The Boom Boom Satellites live experience can best be summed up as “picture listening to ‘Born Slippy’ in a packed arena for two hours complete with woozy light show and overpriced beer.” If that sounds lame to you…well, stop reading right here, because that sounds like doing it right to me and ended up being a total surprise based on what I expected to see coming in. The duo’s latest album, To The Loveless, finds them shifting away from the hybrid dance-rock into a more straightforward “rock and/or roll” direction. It’s an incredibly frustrating listen – BBS deliver with tracks like the insanely good “Undertaker” and the ambient-flirting “Stay,” but more frequently pump out jock-jam rock buttered in electronic noises that might as well not be there for 70 infernal minutes. It should be noted many critics see this as a “return to form” worth celebrating, so it might just be a taste thing. Regardless, I entered a packed Zepp Osaka a little unsure of what to expect.

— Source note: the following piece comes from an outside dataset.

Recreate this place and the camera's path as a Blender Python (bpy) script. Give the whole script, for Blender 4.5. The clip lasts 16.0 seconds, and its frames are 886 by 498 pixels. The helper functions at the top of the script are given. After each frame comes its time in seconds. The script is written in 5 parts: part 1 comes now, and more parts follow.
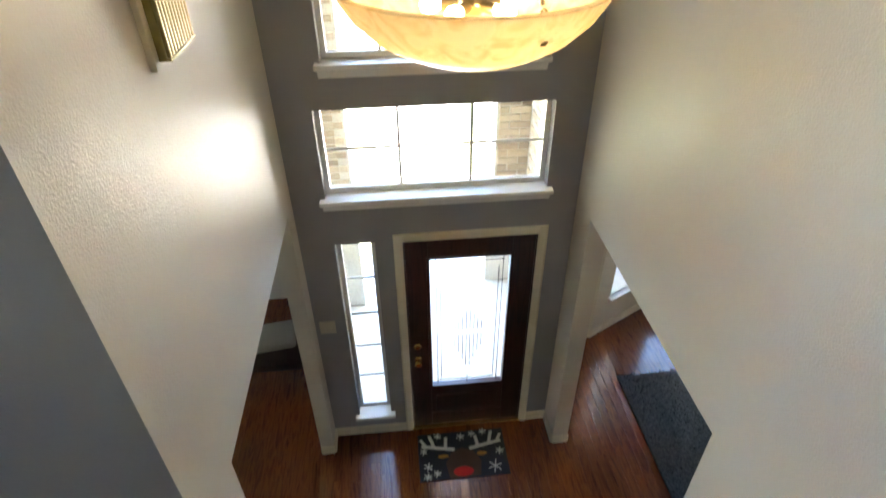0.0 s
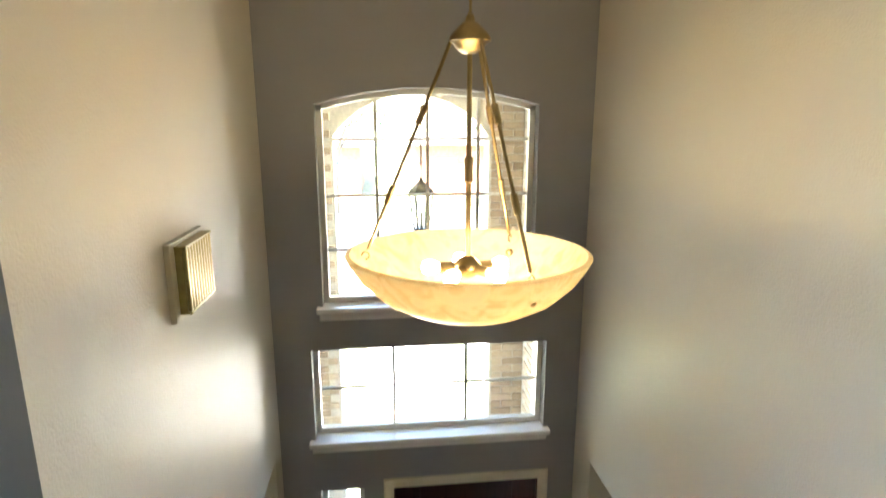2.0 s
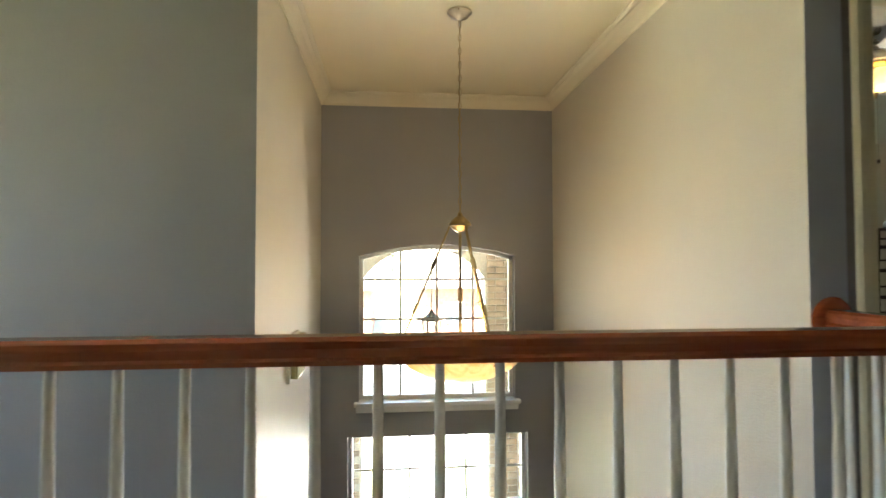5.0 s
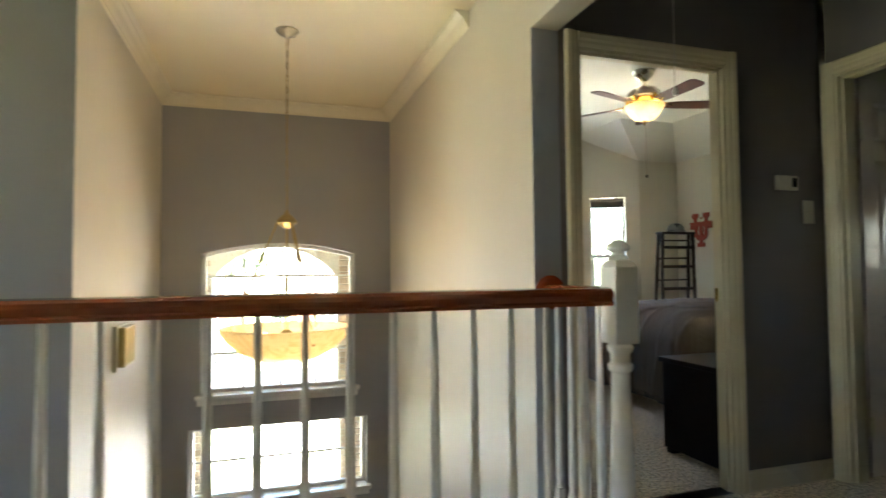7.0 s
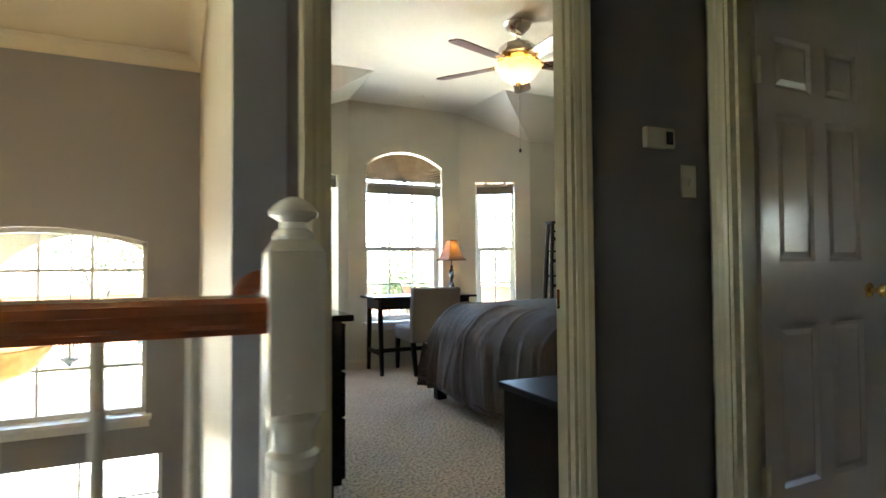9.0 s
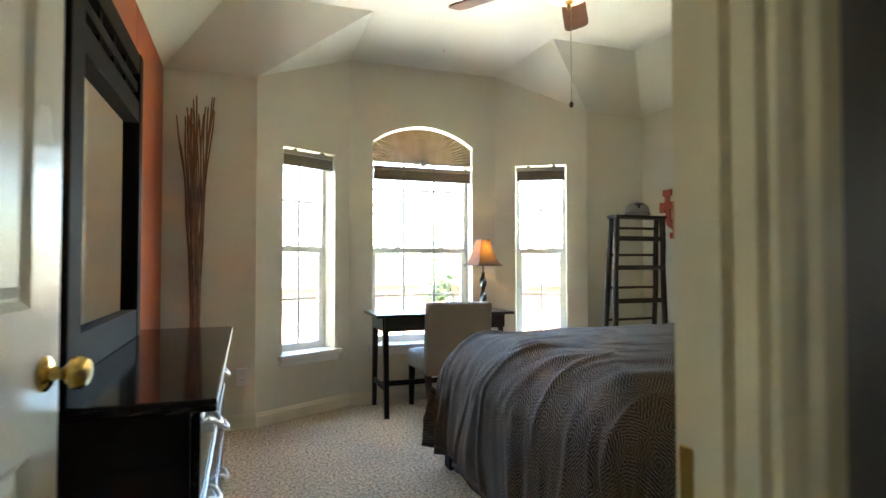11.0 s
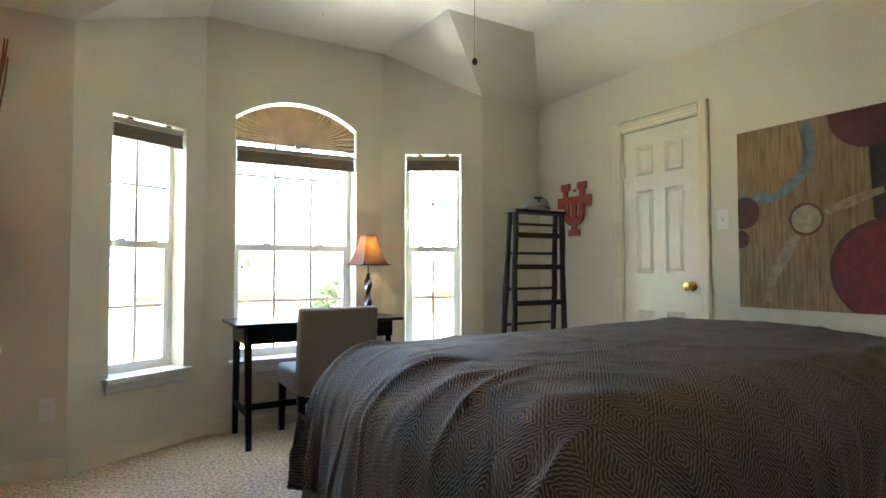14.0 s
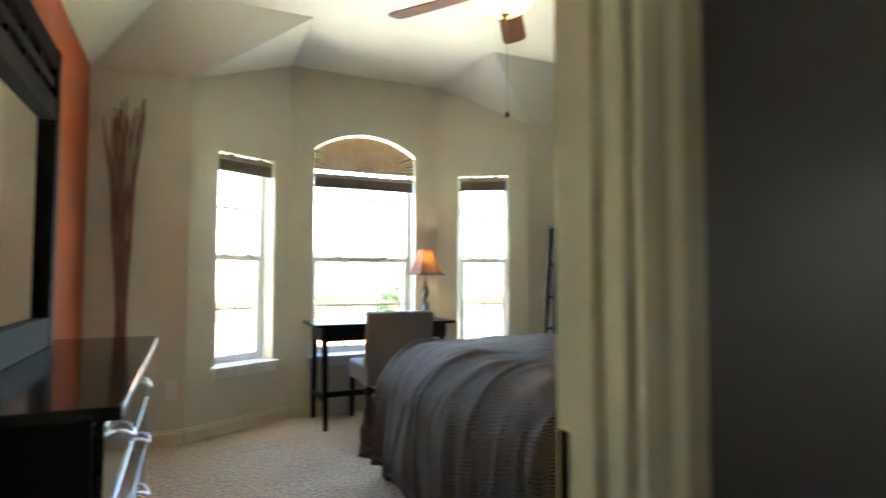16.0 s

A few moments of over-the-top Flying-V heroics aside, BBS mostly avoided coming off as arena-rock in favor of abrasive arena-club this Saturday night. From the opening electro-squiggles of “Back On My Feet,” the duo (with a drummer in tow to add a little more punch) focused on getting the floor to dance while also fitting some guitar theatrics. That’s their clever trick – visually, the most lasting image of the show would be the two members of the band running around the stage while wildin’ out on their Flyin-Vs, as the drummer plugged away on her kit. Yet sonically this show was totally electro-friendly…the guitars were rarely the dominant sound, instead offering an aggressive sheen to otherwise thumping dance beats (obligatory “kinda like Prodigy” point goes here). Coupled with a laser light show that in the hands of many other bands would be spectacle but seemed necessary for BBS, the duo appeared to be playing rock show when, in fact, they were playing a club show.
BBS did find times to expand – sometimes, as mentioned, for the worse on the less interesting rock-by-numbers songs. Yet they also tackled To The Loveless’ two best tracks with great results – “Undertaker” ran through its various stages (weirdo spoken word, dramatic build, floating resolution) well, standing out as the one song the group played at Zepp where the vocals were absolutely essential and not just another dance-enhancer. They also fit the drifting ballad “Stay” right into the middle of this dance-a-thon without throwing off the momentum one bit. These diversions aside, BBS surprised me by being so damn club-centric…I though their latest album was a sign of badness to come, but instead they ended up delivering a solid show full of good music and freaky lights that would make Underworld proud.